OK. I’ve been on this for 20 hours straight and I think I finally figured it out. My goal was to enable CNAME only mapping, handling both www.foosite.com and foosite.com — with no worry about a dedicated/static IP address and with the goal of the clients to ONLY have to update their nameservers at the registrar, not have them try to deal with CNAME or A records. Oh, and I’m on a CPanel host so I have no access to Apache config, or logs.

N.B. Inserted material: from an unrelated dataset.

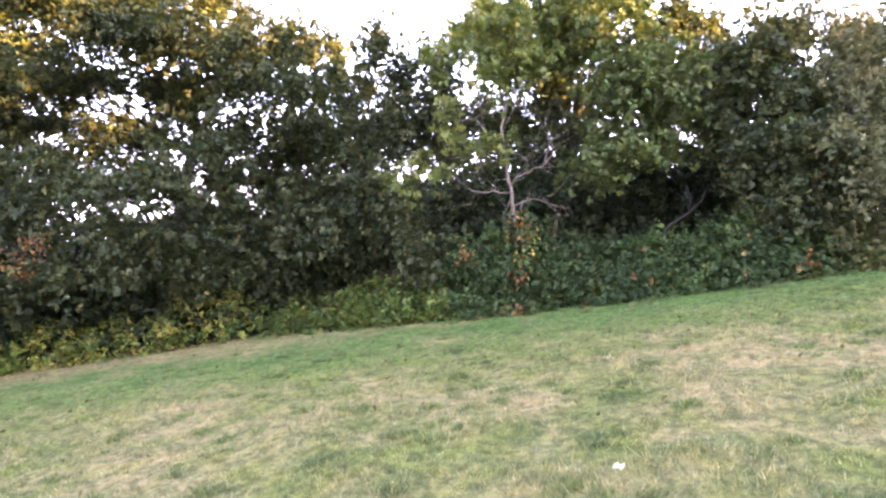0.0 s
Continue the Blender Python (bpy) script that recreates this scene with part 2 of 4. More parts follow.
# russet leaves with the low sun's orange glow put into their colour
SUN_RUSSET = leaf_material("sun_russet_oak_leaves", [(0.0, (0.062, 0.062, 0.024)), (0.5, (0.105, 0.09, 0.032)), (1.0, (0.18, 0.128, 0.042))])
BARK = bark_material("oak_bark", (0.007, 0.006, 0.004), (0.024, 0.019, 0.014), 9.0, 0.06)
PALE_BARK = bark_material("pale_bark", (0.095, 0.070, 0.053), (0.24, 0.185, 0.145), 14.0, 0.12)
GREY_BARK = bark_material("grey_bark", (0.05, 0.04, 0.03), (0.12, 0.095, 0.075), 12.0, 0.2)
BIRCH_BARK = bark_material("birch_bark", (0.14, 0.13, 0.12), (0.34, 0.32, 0.30), 6.0)
POST_WOOD = bark_material("post_timber", (0.12, 0.046, 0.020), (0.24, 0.10, 0.046), 20.0)
ALLOY = plain_material("grey_alloy", (0.33, 0.33, 0.33), (0.42, 0.42, 0.41), 30, 0.5, 0.2)
LENS = plain_material("lantern_lens", (0.62, 0.62, 0.60), (0.7, 0.7, 0.68), 8, 0.25)
CAP = plain_material("mushroom_cap", (0.34, 0.29, 0.16), (0.52, 0.46, 0.29), 45, 0.75, 0, 0.006)
RENDERED = plain_material("white_render", (0.32, 0.31, 0.31), (0.40, 0.39, 0.39), 0.4, 0.85)
ROOF = plain_material("dark_roof", (0.07, 0.065, 0.065), (0.12, 0.11, 0.11), 0.8, 0.8)
SLATE = plain_material("grey_slate", (0.14, 0.14, 0.16), (0.22, 0.22, 0.24), 1.2, 0.7)
GLASS = plain_material("dark_window", (0.03, 0.035, 0.045), (0.05, 0.055, 0.065), 2, 0.12)
PATH_STONE = plain_material("path_gravel", (0.28, 0.26, 0.23), (0.42, 0.39, 0.35), 6, 0.95, 0, 0.01)
STEEL = plain_material("mast_steel", (0.2, 0.2, 0.2), (0.3, 0.3, 0.3), 3, 0.5, 0.7)
rng = np.random.default_rng(7)


# ---- geometry helpers ----
def thing(name, at, label, category, group="", kind=""):
    e = new(name)
    e.location, e.empty_display_size = at, 0.3
    return tagged(e, label, category, group, kind)


def mesh_part(name, mesh, mat, parent, label=""):
    mesh.materials.append(mat)
    ob = new(name, mesh)
    ob.parent = parent
    return tagged(ob, label)


def part(name, bm, mat, parent, label=""):
    mesh = bpy.data.meshes.new(name)
    bm.to_mesh(mesh)
    bm.free()
    return mesh_part(name, mesh, mat, parent, label)


def mesh_from(name, verts, faces):
    """verts (n, 3), faces (m, k), all faces with k corners."""
    mesh = bpy.data.meshes.new(name)
    m, k = faces.shape
    mesh.vertices.add(len(verts))
    mesh.vertices.foreach_set("co", np.ascontiguousarray(verts, dtype=np.float32).ravel())
    mesh.loops.add(m * k)
    mesh.loops.foreach_set("vertex_index", np.ascontiguousarray(faces, dtype=np.int32).ravel())
    mesh.polygons.add(m)
    mesh.polygons.foreach_set("loop_start", np.arange(0, m * k, k, dtype=np.int32))
    mesh.update(calc_edges=True)
    mesh.validate()
    return mesh


def wave_noise(seed, scale):
    """A smooth random field over space, about -1 to 1, as a function of points (n, 3)."""
    r = np.random.default_rng(seed)
    k = r.normal(size=(14, 3))
    k *= (r.uniform(0.6, 1.8, 14) / np.linalg.norm(k, axis=1))[:, None] * scale
    ph = r.uniform(0, 6.28, 14)
    return lambda q: np.sin(q @ k.T + ph).sum(1) / 3.7


def unit(v):
    return v / np.maximum(np.linalg.norm(v, axis=1, keepdims=True), 1e-9)


def leaf_mesh(name, base, normal, along, length, width, bunch=None):
    """Folded obovate leaves, two triangles each, growing from base; the leaves of one bunch share their foot."""
    d = unit(along)
    nrm = unit(normal - d * (normal * d).sum(1, keepdims=True))
    w = np.cross(nrm, d)
    L, W = length[:, None], width[:, None]
    if bunch is None:
        bunch = np.arange(len(base))
    _, first, foot = np.unique(bunch, return_index=True, return_inverse=True)
    roots = base[first]
    c = roots[foot]
    v = np.stack([c + d * L * 0.60 + w * W * 0.5 + nrm * W * 0.16, c + d * L - nrm * L * 0.10, c + d * L * 0.56 - w * W * 0.5 + nrm * W * 0.16], 1).reshape(-1, 3)
    b = len(roots) + np.arange(len(c))[:, None] * 3
    foot = foot.reshape(-1, 1)
    f = np.concatenate([foot, b + 2, b + 1, foot, b + 1, b], 1).reshape(-1, 3)
    return mesh_from(name, np.concatenate([roots, v]), f)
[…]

I should probably write this up somewhere but the net is:
1. Amazon AWS Route 53 handles the DNS, create a hosted zone for the client’s registered domain (foosite.com) with a www CNAME pointing to www.mymultisite.com
2. Set up an S3 bucket in Amazon AWS for the (non-www) client’s foosite.com and statically map that to www.foosite.com
3. Back in the Route 53 hosted zone, create an A record for the (non-www) foosite.com and specify it as an Alias, pointing it to the bucket created in step 2. This assures that both www.foosite.com and foosite.com will end up pointing to www.mymultisite.com (look mom, no static IP address needed! 😉 )
4. In the multisite network, go to the client’s site in network admin and edit the site URL, changing it to www.foosite.com
5. In the CPanel account that hosts mymultisite.com specify an add-on domain called foosite.com and point it to public_html (or wherever you have WP installed). This effectively creates a virtual host record in Apache config, for the incoming mapped site.
I also tried it in Godaddy and got it to work, but not the root TLD (only www), whereas I am confident that Amazon’s Alias mechanism is handling both www and non-www nicely via the bank shot to the S3 bucket.
With this setup, all I have to do is tell my client to change their nameserver designation at their registrar to the AWS nameservers I give them — and BAM, it works.